* **The exercise**:
Omit all images. Write out the rest of the material exactly.

* **Dataset content**:
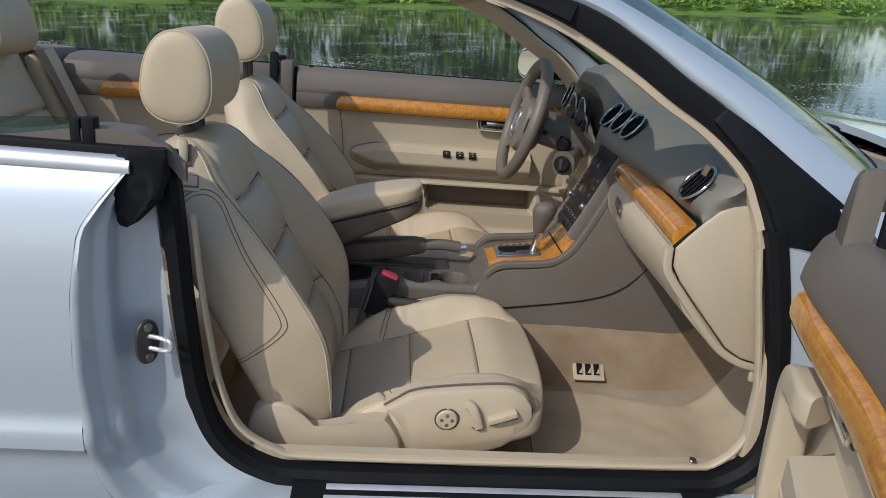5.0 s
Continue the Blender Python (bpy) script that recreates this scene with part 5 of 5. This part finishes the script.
bonnet = part("bonnet", surf(bonnet_pt, np.linspace(-1, 1, 41), np.linspace(0, 1, 20), (0, 0, -0.02)), PAINT, car, "glossy white bonnet")
scut = surf(lambda u, v: Vector((1.28 + 0.31 * (1 - u * u) + (0.34 - 0.04 * (1 - u * u)) * v - 0.1 * u * u * v, u * 0.75, 0.972 - 0.02 * math.sin(v * math.pi))), np.linspace(-1, 1, 31), np.linspace(0, 1, 10), (0, 0, -0.03))
scuttle = part("scuttle", scut, GREYPLASTIC, car, "dark plastic scuttle grille with wipers")
for k in range(26):
    y = -0.66 + 0.052 * k
    part("scuttle_rib", tube([(1.43 + 0.2 * (1 - (y / 0.75) ** 2), y, 0.972), (1.56 + 0.16 * (1 - (y / 0.75) ** 2), y, 0.970)], 0.004, 5), BLACK, scuttle)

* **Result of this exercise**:
5.0 s
Continue the Blender Python (bpy) script that recreates this scene with part 5 of 5. This part finishes the script.
bonnet = part("bonnet", surf(bonnet_pt, np.linspace(-1, 1, 41), np.linspace(0, 1, 20), (0, 0, -0.02)), PAINT, car, "glossy white bonnet")
scut = surf(lambda u, v: Vector((1.28 + 0.31 * (1 - u * u) + (0.34 - 0.04 * (1 - u * u)) * v - 0.1 * u * u * v, u * 0.75, 0.972 - 0.02 * math.sin(v * math.pi))), np.linspace(-1, 1, 31), np.linspace(0, 1, 10), (0, 0, -0.03))
scuttle = part("scuttle", scut, GREYPLASTIC, car, "dark plastic scuttle grille with wipers")
for k in range(26):
    y = -0.66 + 0.052 * k
    part("scuttle_rib", tube([(1.43 + 0.2 * (1 - (y / 0.75) ** 2), y, 0.972), (1.56 + 0.16 * (1 - (y / 0.75) ** 2), y, 0.970)], 0.004, 5), BLACK, scuttle)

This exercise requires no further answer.